## COLLECTED DATA
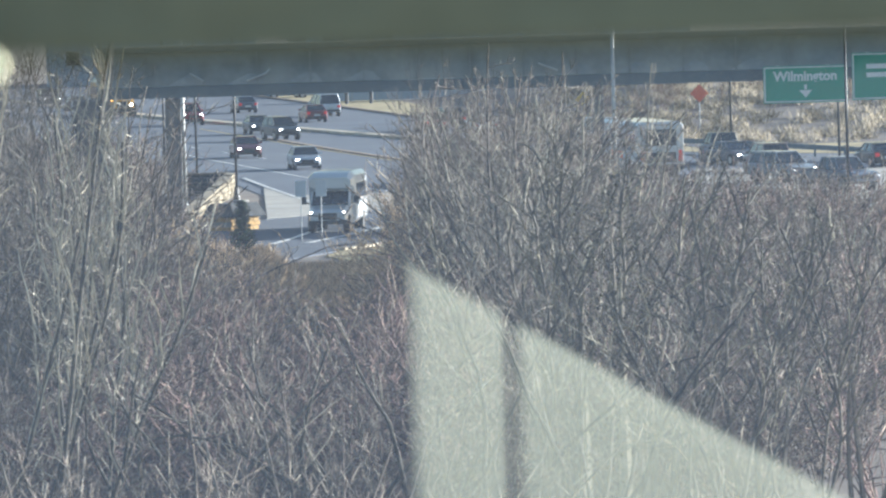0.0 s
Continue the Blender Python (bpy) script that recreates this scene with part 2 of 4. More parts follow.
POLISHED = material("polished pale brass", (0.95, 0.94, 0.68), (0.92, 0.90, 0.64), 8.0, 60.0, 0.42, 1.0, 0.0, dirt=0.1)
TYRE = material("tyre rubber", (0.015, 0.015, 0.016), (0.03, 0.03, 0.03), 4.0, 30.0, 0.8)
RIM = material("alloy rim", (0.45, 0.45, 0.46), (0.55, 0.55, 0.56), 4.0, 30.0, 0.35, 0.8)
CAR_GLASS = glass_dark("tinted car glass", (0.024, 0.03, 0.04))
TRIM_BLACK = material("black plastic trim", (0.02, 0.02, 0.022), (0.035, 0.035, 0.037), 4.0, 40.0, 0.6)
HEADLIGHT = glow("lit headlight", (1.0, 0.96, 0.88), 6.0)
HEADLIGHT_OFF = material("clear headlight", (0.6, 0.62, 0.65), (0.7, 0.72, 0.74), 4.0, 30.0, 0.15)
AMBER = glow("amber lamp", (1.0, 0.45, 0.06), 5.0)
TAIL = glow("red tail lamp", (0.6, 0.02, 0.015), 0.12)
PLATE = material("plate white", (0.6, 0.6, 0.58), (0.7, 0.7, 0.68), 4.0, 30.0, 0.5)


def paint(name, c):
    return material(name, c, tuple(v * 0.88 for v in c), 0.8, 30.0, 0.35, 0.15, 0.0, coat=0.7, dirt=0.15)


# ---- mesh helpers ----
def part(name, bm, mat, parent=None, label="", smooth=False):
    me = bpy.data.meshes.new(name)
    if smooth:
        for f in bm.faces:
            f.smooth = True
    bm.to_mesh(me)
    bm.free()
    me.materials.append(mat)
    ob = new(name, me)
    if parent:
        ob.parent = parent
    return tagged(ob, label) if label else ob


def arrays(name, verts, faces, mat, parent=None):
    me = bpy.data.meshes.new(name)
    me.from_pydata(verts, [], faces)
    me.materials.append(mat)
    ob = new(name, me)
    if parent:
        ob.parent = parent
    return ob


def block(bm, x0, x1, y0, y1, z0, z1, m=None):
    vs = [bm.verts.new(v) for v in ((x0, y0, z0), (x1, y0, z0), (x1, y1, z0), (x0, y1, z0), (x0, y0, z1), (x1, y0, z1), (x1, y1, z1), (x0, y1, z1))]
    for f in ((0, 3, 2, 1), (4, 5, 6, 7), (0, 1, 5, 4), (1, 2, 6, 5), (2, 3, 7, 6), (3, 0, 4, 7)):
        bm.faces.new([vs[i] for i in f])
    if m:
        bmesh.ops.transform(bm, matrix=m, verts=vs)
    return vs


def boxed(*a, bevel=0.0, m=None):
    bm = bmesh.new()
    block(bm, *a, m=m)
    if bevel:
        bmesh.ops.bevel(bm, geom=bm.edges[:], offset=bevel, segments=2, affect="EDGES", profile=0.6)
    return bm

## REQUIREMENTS
Retype each line of the listing above word for word. Exclude the pictures.

## EXERCISE OUTPUT
0.0 s
Continue the Blender Python (bpy) script that recreates this scene with part 2 of 4. More parts follow.
POLISHED = material("polished pale brass", (0.95, 0.94, 0.68), (0.92, 0.90, 0.64), 8.0, 60.0, 0.42, 1.0, 0.0, dirt=0.1)
TYRE = material("tyre rubber", (0.015, 0.015, 0.016), (0.03, 0.03, 0.03), 4.0, 30.0, 0.8)
RIM = material("alloy rim", (0.45, 0.45, 0.46), (0.55, 0.55, 0.56), 4.0, 30.0, 0.35, 0.8)
CAR_GLASS = glass_dark("tinted car glass", (0.024, 0.03, 0.04))
TRIM_BLACK = material("black plastic trim", (0.02, 0.02, 0.022), (0.035, 0.035, 0.037), 4.0, 40.0, 0.6)
HEADLIGHT = glow("lit headlight", (1.0, 0.96, 0.88), 6.0)
HEADLIGHT_OFF = material("clear headlight", (0.6, 0.62, 0.65), (0.7, 0.72, 0.74), 4.0, 30.0, 0.15)
AMBER = glow("amber lamp", (1.0, 0.45, 0.06), 5.0)
TAIL = glow("red tail lamp", (0.6, 0.02, 0.015), 0.12)
PLATE = material("plate white", (0.6, 0.6, 0.58), (0.7, 0.7, 0.68), 4.0, 30.0, 0.5)


def paint(name, c):
    return material(name, c, tuple(v * 0.88 for v in c), 0.8, 30.0, 0.35, 0.15, 0.0, coat=0.7, dirt=0.15)


# ---- mesh helpers ----
def part(name, bm, mat, parent=None, label="", smooth=False):
    me = bpy.data.meshes.new(name)
    if smooth:
        for f in bm.faces:
            f.smooth = True
    bm.to_mesh(me)
    bm.free()
    me.materials.append(mat)
    ob = new(name, me)
    if parent:
        ob.parent = parent
    return tagged(ob, label) if label else ob


def arrays(name, verts, faces, mat, parent=None):
    me = bpy.data.meshes.new(name)
    me.from_pydata(verts, [], faces)
    me.materials.append(mat)
    ob = new(name, me)
    if parent:
        ob.parent = parent
    return ob


def block(bm, x0, x1, y0, y1, z0, z1, m=None):
    vs = [bm.verts.new(v) for v in ((x0, y0, z0), (x1, y0, z0), (x1, y1, z0), (x0, y1, z0), (x0, y0, z1), (x1, y0, z1), (x1, y1, z1), (x0, y1, z1))]
    for f in ((0, 3, 2, 1), (4, 5, 6, 7), (0, 1, 5, 4), (1, 2, 6, 5), (2, 3, 7, 6), (3, 0, 4, 7)):
        bm.faces.new([vs[i] for i in f])
    if m:
        bmesh.ops.transform(bm, matrix=m, verts=vs)
    return vs


def boxed(*a, bevel=0.0, m=None):
    bm = bmesh.new()
    block(bm, *a, m=m)
    if bevel:
        bmesh.ops.bevel(bm, geom=bm.edges[:], offset=bevel, segments=2, affect="EDGES", profile=0.6)
    return bm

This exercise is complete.